しかし、ここで電子ペーパーにはある致命的な欠点が出てきます。それは、カラー化が難しいという点です。
電子ペーパーの中にあるマイクロカプセルには白い粒子と黒い粒子がありますが、その粒子が電圧で変わります。と言っても、カラーである液晶自身も実は色がないものです。普通に見たらカラーに見えますが、それはカラーフィルターをつけて後ろからバックライトで明るく照らしているから色があるように見えるのです。
そのため、電子ペーパーをカラー化しようとしたら、同じようにカラーフィルターを付けてバックライトで照らせばよいことになりますが、それだと省電力という売りを自ら消すことになります。
省電力を生かすと、白黒からは抜け出せないというジレンマが電子ペーパーにはあります。粒子を白黒ではなく赤黒とか青黒にはできるのですが、それならば白黒がいいですよね。
一方、我々の材料には、カラーバリエーションが豊富という特長があります。従来のエレクトロクロミック材料は、色がすごく限定されていて、例えば飛行機の窓の色のような感じで、デザイン性は出せないものです。電子ペーパーと同じような感じですが、いい部分を生かしていこうと検討しています。
Q:現在、外部企業との取り組みについてはどのようなものがありますか?
現在はベンチャーの立ち上げを含めて、実用化に向けて、様々な企業と連携してもらおうという取り組みを行なっています。
例えばエレクトロクロミック材料そのものをつくってくれる化学系の会社、それからガラス系。ガラスには透明電極を塗ってあるのですが、それを供給してくれる会社。ガラスは電気が流れないものですので、透明電極というものが必要です。それを作ってくれる会社ということですね。
企業とは別に、美術大学との共同研究も進めています。プロダクトデザインというか、カラーバリエーションをどうやって表現するかに関しては、ある程度「美術品」のような雰囲気もあるんです。いわば、新しい表現の仕方という感じですね。

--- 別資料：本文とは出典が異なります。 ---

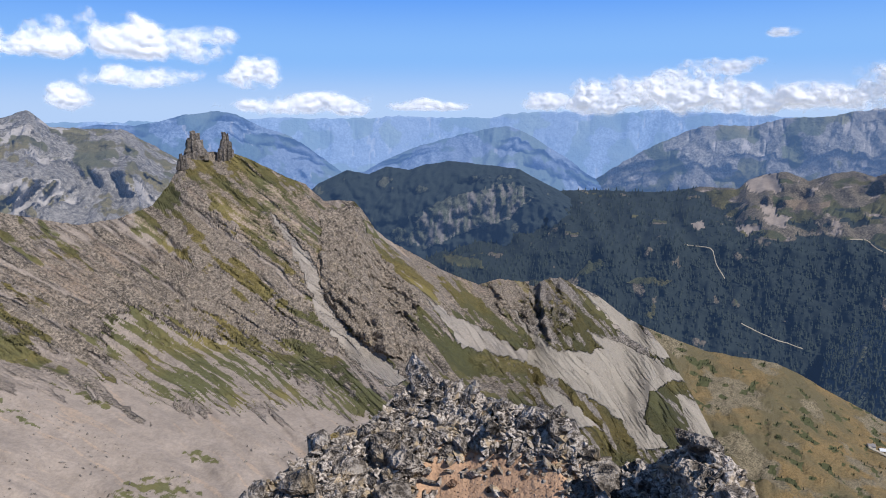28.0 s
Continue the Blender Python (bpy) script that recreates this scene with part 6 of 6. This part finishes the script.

2017年「グラデーション変化する調光ガラス」というものでプレスリリースを出しました。遮光状態になると、まったくと言ってもいいくらいに外が見えなくなります。そこで美術大学と共同研究をしているのは、「均一に変わらない、曖昧だったりぼかしが入るような感じ」です。あえてそういう変化をすることも、表現方法としては非常に重要だと考えているのです。
例えば液晶の画面はピクセルという小さな粒でできています。その中にRGBという3つの色があって、それが様々な色を表現しています。それは調光ガラスと同じように、全部がつくか全部が消えるかが、どんどん小さくなって表示されています。つまり、0か1か二択なのです。このディスプレイでものを考えると、人はどんどんデジタルな思考になっていて、美術作品などをこの画面の中で完結しようとすると、すべてがデジタル化されてしまいます。
ところが日本の美術には、侘び寂びやぼかしなど、0と1ではない表現方法が古くからあります。それが今まさにデジタルアートになっていくと、自由な表現をしているつもりでも、実はどんどんどんどんデジタルな画面の中での表現の仕方だけに入ってくるわけです。
その中で、グラデーション変化をするような不均一に色が変わるエレクトロクロミックデバイスは、表現に対する新しい可能性というか、電気製品ではありますが、新しいアートに繋がっていくのではないかなと考えています。
Q:最後に今後の目標について教えてください。
まずは私たちのエレクトロクロミック材料を、世の中に商品として出していくことが一つの目標です。
今、エレクトロクロミックは世界的にも盛り上がっており、中国や韓国、台湾など、各国で研究が盛り上がってきています。日本で見つかったものを日本発の技術として世界の中に出していく。それが非常に重要だと考えています。
また、いわゆる「ものづくり」にとらわれないようにしたいです。欧米などを見ると、デザインにおいては「ヒューマンセンタードデザイン」の意識が強くあります。そのため日本もものづくりが得意だとか言っているだけではなくて、人間を意識したデザインにも取り組んでいくべきだと考えています。
つくった材料を最短ルートで効果的に世の中に出し、世界的に広げていきたいですね。(了)
樋口 昌芳
ひぐち・まさよし
国立研究開発法人物質・材料研究機構 機能性材料研究拠点 電子機能高分子グループ グループリーダー。
1993年、大阪大学工学部 応用精密化学科卒業。1998年 大阪大学大学院工学研究科 物質化学専攻 博士後期課程 修了、博士(工学)取得。
1998年より、慶應義塾大学 理工学部 化学科 助手、のち専任講師を務めたのち、2004年に物質・材料研究機構 主任研究員として着任、のち主幹研究員などを経て、2009年より現職。